Presiden Asosiasi Serikat Pekerja (Aspek) Indonesia Mirah Sumirat mengatakan, pemerintah seharusnya tidak memaksakan kehendak kepada pekerja.
"Narik duit rakyat atas nama tabungan rakyat kok dipaksa? Itu namanya otoriter. Dugaan saya semakin kuat bahwa negara sedang defisit," ujar Mirah saat dihubungi Tribunnews, Kamis (30/5/2024).
Mirah menyayangkan, kebijakan dalam Peraturan Pemerintah (PP) No. 21/2024 tentang perubahan atas PP No. 25/2020 tentang Penyelengaraan Tabungan Perumahan Rakyat (Tapera) telah ditetapkan Presiden Joko Widodo pada 20 Mei 2024.
Kebijakan Ini mewajibkan pekerja untuk membayarkan iuran perumahan rakyat dengan besaran 2,5 persen dari upah dan 0,5 persen dibayarkan oleh pemberi kerja. Iuran Tapera akan efektif berlaku paling lambat 7 tahun setelah penetapannya atau pada tahun 2027.
"Buruh sudah banyak dibebankan oleh kesulitan ekonomi dengan naiknya harga bahan-bahan pokok, upah rendah, dan ancaman badai Pemutusan Hubungan Kerja (PHK)," tuturnya.
Mirah berujar, situasi kondisi pekerja buruh saat ini sudah luar biasa sulit untuk menjalankan kehidupan dia, upahnya murah sudah berlangsung sejak Undang-undang Omnibuslaw Cipta Kerja tahun 2021.
Sedangkan, ucap Mirah, kebijakan Tapera akan sangat merugikan para pekerja, dia menduga bahwa pembentukan Badan yang menangani Tapera hanya merupakan alat bagi pemerintah untuk membagi-bagikan kekuasaan.
Baca juga: 5 Fakta Seputar Aksi Demonstrasi Buruh Geruduk Istana Tolak Tapera, Dimana Jokowi?

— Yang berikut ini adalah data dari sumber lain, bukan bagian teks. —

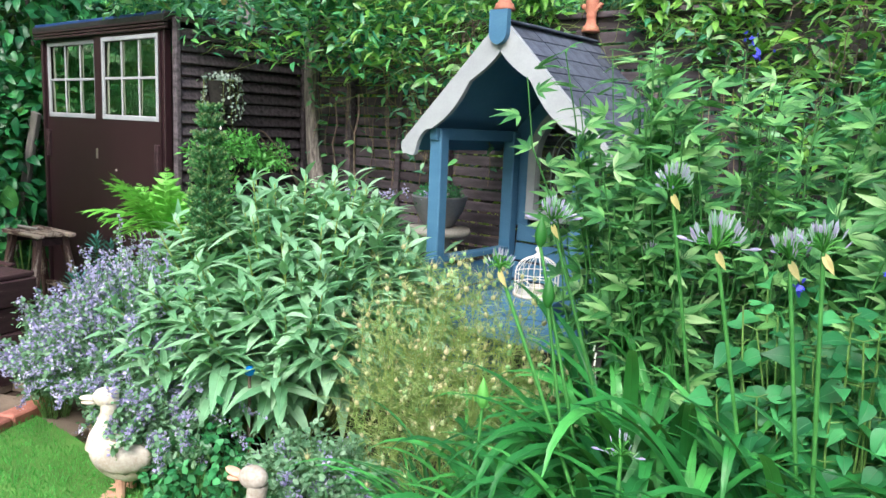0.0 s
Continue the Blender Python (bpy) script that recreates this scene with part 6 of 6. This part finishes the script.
# heart-leaved plant with deep blue flowers
heart = thing("heart_leaf_salvia", -0.32, 1.98, 0, 0, "leafy plant with heart-shaped green leaves and deep blue flowers", "plant")
runs, lp, lw = [], [], []
for k in range(70):
    x, y = rng.uniform(-0.32, 0.75), rng.uniform(-0.2, 0.3)
    h = rng.uniform(0.75, 1.14)
    if k >= 40:
        x, y, h = rng.uniform(-0.28, 0.4), rng.uniform(-0.16, 0.0), rng.uniform(0.8, 1.12)
    c = bend((x * 0.6, y * 0.6, 0), (x, y, h), 0, 7, 0.01, rng)
    runs.append((c, 0.005, 0.0025))
    for f in np.linspace(0.35, 1, 8):
        g = np.array([np.interp(f, np.linspace(0, 1, 7), c[:, i]) for i in range(3)])
        az = rng.uniform(0, 6.28)
        for r_ in (0, math.pi):
            side = np.array([math.cos(az + r_), math.sin(az + r_) - 0.3, 0.0])
            runs.append((bend(g, g + side * 0.035 + np.array([0, 0, 0.01]), 0, 3), 0.0018, 0.0012))
            lp.append(g + side * 0.035)
            lw.append(side + np.array([0, 0, rng.uniform(-1.3, 0.1) if f < 0.95 else 0.3]))
lp, lw = np.array(lp), np.array(lw)
cloud("leaves", HEART, lp, lw, rand_dirs(rng, len(lp), (0.15, -0.6, 1.1), 0.5), rng.uniform(0.045, 0.085, len(lp)), L_HEART, heart, "heart-shaped veined leaves", "stuff")
tubes("stem_mass", runs, M_STEM, heart, 5, "", "stuff")
fp = np.concatenate([np.array(q) + rng.normal(0, 0.012, (7, 3)) for q in ((-0.15, -0.05, 1.16), (0.33, -0.18, 0.98), (-0.6, 0.75, 1.86), (-0.55, 0.72, 1.80), (0.02, 0.1, 1.2))])
cloud("blossom", OVATE, fp, rand_dirs(rng, len(fp), (0, -0.5, 0.1)), rand_dirs(rng, len(fp)), 0.022, P_BLUE, heart, "deep blue flowers", "stuff")


# ---- ornaments and small things ----
def goose(u, v, rz, s, label, beak_up=False, open_beak=False):
    """A stone goose: one body with neck and head, wings, feet and beak as parts."""
    t = thing("goose_statue", u, v, 0, rz, label, "statue", "garden geese")
    bm = bmesh.new()
    bmesh.ops.create_uvsphere(bm, u_segments=28, v_segments=18, radius=1.0)
    for q in bm.verts:
        x, y, z = q.co
        q.co = Vector((x * 0.145 * (1 - 0.12 * (x < 0) * abs(x)), y * 0.098, 0.175 + z * 0.105 + 0.035 * max(0, -x) ** 2 + 0.02 * x))
    prof = [((0.085, 0.0, 0.20), 0.075), ((0.09, 0, 0.25), 0.056), ((0.076, 0, 0.30), 0.041), ((0.064, 0, 0.345), 0.033), ((0.06, 0, 0.385), 0.036)]
    rings = []
    for (x, y, z), r in prof:
        rings.append([bm.verts.new((x + r * math.cos(a), y + r * 0.95 * math.sin(a), z)) for a in np.linspace(0, 2 * math.pi, 16, endpoint=False)])
    for a, b in zip(rings[:-1], rings[1:]):
        for k in range(16):
            bm.faces.new((a[k], a[(k + 1) % 16], b[(k + 1) % 16], b[k]))
    head = bmesh.ops.create_uvsphere(bm, u_segments=18, v_segments=12, radius=1.0)["verts"]
    for q in head:
        q.co = Vector((0.076 + q.co.x * 0.052, q.co.y * 0.038, 0.405 + q.co.z * 0.04))
    bmesh.ops.scale(bm, vec=(s, s, s), verts=bm.verts)
    part("body", bm, M_GOOSE, t, "", True)
    tilt = 18 if beak_up else 0
    for dz, ang, ln in ((0.0, tilt, 0.06), (-0.016, -8 if open_beak else tilt, 0.05)):
        bm = bmesh.new()
        bmesh.ops.create_uvsphere(bm, u_segments=14, v_segments=8, radius=1.0)
        for q in bm.verts:
            q.co = Vector((q.co.x * ln * 0.7, q.co.y * 0.021 * (1 + 0.2 * q.co.x), q.co.z * 0.011))
        bmesh.ops.rotate(bm, cent=(0, 0, 0), matrix=Matrix.Rotation(radians(-ang), 3, "Y"), verts=bm.verts)
        bmesh.ops.translate(bm, vec=(0.142, 0, 0.396 + dz + 0.012 * (tilt > 0)), verts=bm.verts)
        bmesh.ops.scale(bm, vec=(s, s, s), verts=bm.verts)
        part("beak", bm, M_BEAK if open_beak else M_GOOSE, t, "faded beak", True)
    for side in (-1, 1):
        bm = bmesh.new()
        bmesh.ops.create_uvsphere(bm, u_segments=18, v_segments=10, radius=1.0)
        for q in bm.verts:
            x, y, z = q.co
            q.co = Vector((-0.03 + x * 0.115, side * 0.078 + y * 0.03, 0.19 + z * 0.062 + 0.006 * math.sin(x * 16) - 0.02 * x))
        bmesh.ops.scale(bm, vec=(s, s, s), verts=bm.verts)
        part("wing", bm, M_GOOSE, t, "ribbed folded wing", True)
        bm = bmesh.new()
        o = [(0.0, 0), (0.09, 0.045), (0.075, 0.015), (0.105, 0.0), (0.075, -0.015), (0.09, -0.045)]
        lo = [bm.verts.new((x - 0.01, side * 0.045 + y, 0.0)) for x, y in o]
        hi = [bm.verts.new((x - 0.01, side * 0.045 + y * 0.9, 0.03 - 0.12 * x)) for x, y in o]
        bm.faces.new(hi)
        for k in range(6):
            bm.faces.new((lo[k], lo[(k + 1) % 6], hi[(k + 1) % 6], hi[k]))
        leg = bmesh.ops.create_cone(bm, segments=10, radius1=0.017, radius2=0.022, depth=0.09)["verts"]
        bmesh.ops.translate(bm, vec=(0.0, side * 0.045, 0.06), verts=leg)
        bmesh.ops.scale(bm, vec=(s, s, s), verts=bm.verts)
        bmesh.ops.recalc_face_normals(bm, faces=bm.faces)
        part("foot", bm, M_BEAK, t, "faded pink webbed foot")
    return t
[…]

"Pasti ada susunan komisaris, direktur, dan saya menduga kuat itu hanya untuk bagi-bagi kekuasaan bagi kelompok-kelompok kekuasaan untuk duduk di sana," kata Mirah.
Mirah menuturkan, seharusnya pemerintah melibatkan peran aktif pekerja dalam proses perumusannya. Jika pun ingin membuat kebijakan, seharusnya yang bersifat subsidi kepada pekerja sebagaimana yang diamanatkan dalam undang-undang dasar.
"Bukan dari gaji yang dipotong. Belum lagi nanti klaimnya gimana, jadi harusnya dikaji ulang yang lebih mendalam," tambah Mirah.
Tidak Menjadi Tak Dikorupsi
Presiden Partai Buruh Said Iqbal menyebut tak ada yang bisa menjamin bahwa Tapera sebesar 3 persen dari potongan gaji pekerja tidak akan dikorupsi.
Hal itu Iqbal ungkapkan di sela-sela aksi unjuk rasa penolakan kebijakan Tapera yang digelar elemen buruh di kawasan Patung Kuda, Gambir, Jakarta Pusat, Kamis (6/6/2024).
Said Iqbal menjelaskan pasalnya terdapat beberapa contoh uang masyarakat yang selama ini dikelola pemerintah justru jadi ladang korupsi sejumlah pihak.
"Asabri dikorupsi besar-besaran, Taspen dikorupsi besar-besaran, itu dikelola oleh pemerintah oleh menteri yang bertanggung jawab, buktinya dikorupsi," ucap Said Iqbal.
Alhasil Said Iqbal pun menyebut bahwa masyarakat sipil khususnya buruh menegaskan tak akan rela iuran yang dipungut dari gaji pekerja itu nantinya justru dikorupsi oleh sejumlah pihak.
Pasalnya kata dia saat ini tidak ada yang bisa menjamin uang-uang itu tidak akan dikorupsi.
"Kami masyarakat sipil khususnya buruh tidak rela uang ini dikorupsi, tidak ada jaminan uang ini dikorupsi. Kami minta sekali lagi kami berkeyakinan Presiden Jokowi akan membatalkan PP Nomor 21 tahun 2024 tentang Tapera," pungkasnya.